They say "Never judge a book by its cover," but they never said we couldn't judge videogames that way. Terrible videogame covers have a lot of explanations: laziness, confusion, the desire to depict an airbrushed photo of Tommy Lasorda that came to the artist during a night terror, etc. But they all share one common factor: they are hilariously awful. Here are 20 of the worst offenders of all-time.
(Note: We are excluding the Mega Man games, since we already covered them extensively.)
What's Wrong With It: Welcome to the nightmare world of Ultimate Duck Hunting: Hunting & Retrieving Ducks, which seems like it should really change the title to give more focus to the enormous, god-like floating dog head that seems really disappointed in the badly de-saturated hunter's attempt to shoot a duck at his hip by aiming up into the sky.
What's Wrong With It: Ever say to yourself, "Jeez, I really wish I could get a racing game that appeals to me, a guy with a poorly-masked photoshop color filter over my hair who just got caught pooping in my ex-girlfriend's car. Also, I have no idea how 'carnage' is actually spelled." Well - your prayers have been answered! Now start praying for a decent court-appointed lawyer, because you just got caught pooping in your ex-girlfriend's car, weirdo.
What's Wrong With It: What's the only thing scarier than stock footage from old vampire movies? That's right - a background extra from Saved By the Bell: The New Class yelling at you for forgetting to pay the phone bill again.

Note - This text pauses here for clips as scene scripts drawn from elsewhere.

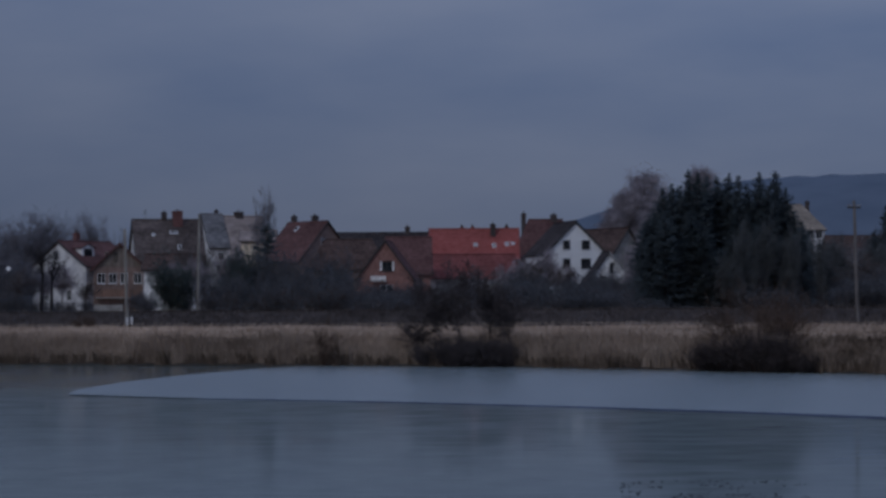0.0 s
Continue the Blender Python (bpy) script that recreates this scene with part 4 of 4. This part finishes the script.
def shrub(seed, width, height, twig, label, stems=16, depth=3, rmin=0.010, leaves=0, leaf="hedge", group="bare shrubs", kids=2):
    """A many-stemmed bush, bare or with withered leaves."""
    rng = random.Random(seed)
    t = empty("shrub", Matrix(), label, "shrub", group)
    segs = []
    for i in range(stems):
        a = rng.uniform(0, 6.28)
        o = Vector((math.cos(a), math.sin(a), 0)) * width * 0.22 * math.sqrt(rng.random())
        d = Vector((math.cos(a) * rng.uniform(0.1, 0.9) * width / height, math.sin(a) * rng.uniform(0.1, 0.9) * width / height, 1)).normalized()
        grow(segs, rng, o - Vector((0, 0, 0.15)), d, height * rng.uniform(0.55, 0.85), 0.03, depth - 1, 0.5, 0.6, kids, 0.22, 0.1, rmin)
    v, f = limb_mesh(segs)
    from_lists("crown", v, f, M[twig], t, "thin tangled branches")
    if leaves:
        vs, fs = [], []
        tips = [s[1] for s in segs]
        for i in range(leaves):
            c = tips[rng.randrange(len(tips))] + Vector((rng.gauss(0, 0.18), rng.gauss(0, 0.18), rng.gauss(0, 0.18)))
            if c.z < 0:
                continue
            n = Vector((rng.gauss(0, 1), rng.gauss(0, 1), rng.gauss(0, 1))).normalized()
            u = n.orthogonal().normalized()
            w = n.cross(u)
            s = rng.uniform(0.05, 0.11)
            k = len(vs)
            vs += [tuple(c - u * s), tuple(c + w * s * 0.6), tuple(c + u * s), tuple(c - w * s * 0.6)]
            fs.append((k, k + 1, k + 2, k + 3))
        from_lists("foliage", vs, fs, M[leaf], t, "dull dark leaves")
    return t


def put(proto, x, y, turn=0.0, sc=1.0, scz=None, first=False):
    """Place a prototype or a copy of it on the ground."""
    m = Matrix.Translation((x, y, land_z(x, y) - 0.05)) @ Matrix.Rotation(radians(turn), 4, "Z")
    ob = proto if first else copy_thing(proto, m)
    ob.matrix_world = m @ Matrix.Diagonal((sc, sc, scz or sc, 1))
    return ob


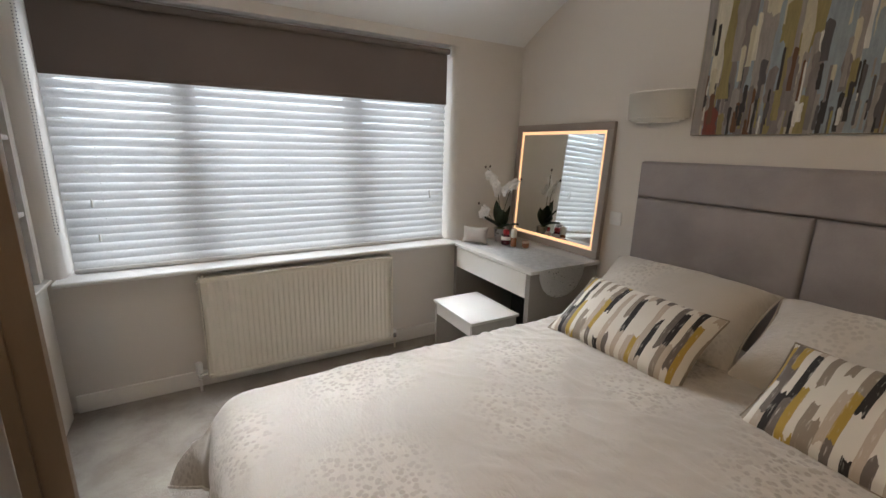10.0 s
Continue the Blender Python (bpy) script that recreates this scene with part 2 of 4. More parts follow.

You've just fallen into...THE NIGHT TRAP!
What's Wrong With It: When trying to sell a sports game, it might be a better idea to show current players on the cover, instead of the wax figure of an elderly manager who is melting under the shiny glare of the sun. Tommy Lasorda isn't a particularly good-looking person to begin with, but this shiny, creepy taxidermist's nightmare version of him is one of the most outright terrifying sports game covers since Silent Hill Little League.
What's Wrong With It: Phalanx, despite what you may think based on the above image, is NOT about a backwoods, banjo-playin' old man. It's about spaceship fighting (note: none of the spaceships are shaped like a backwoods banjo-playin' old man).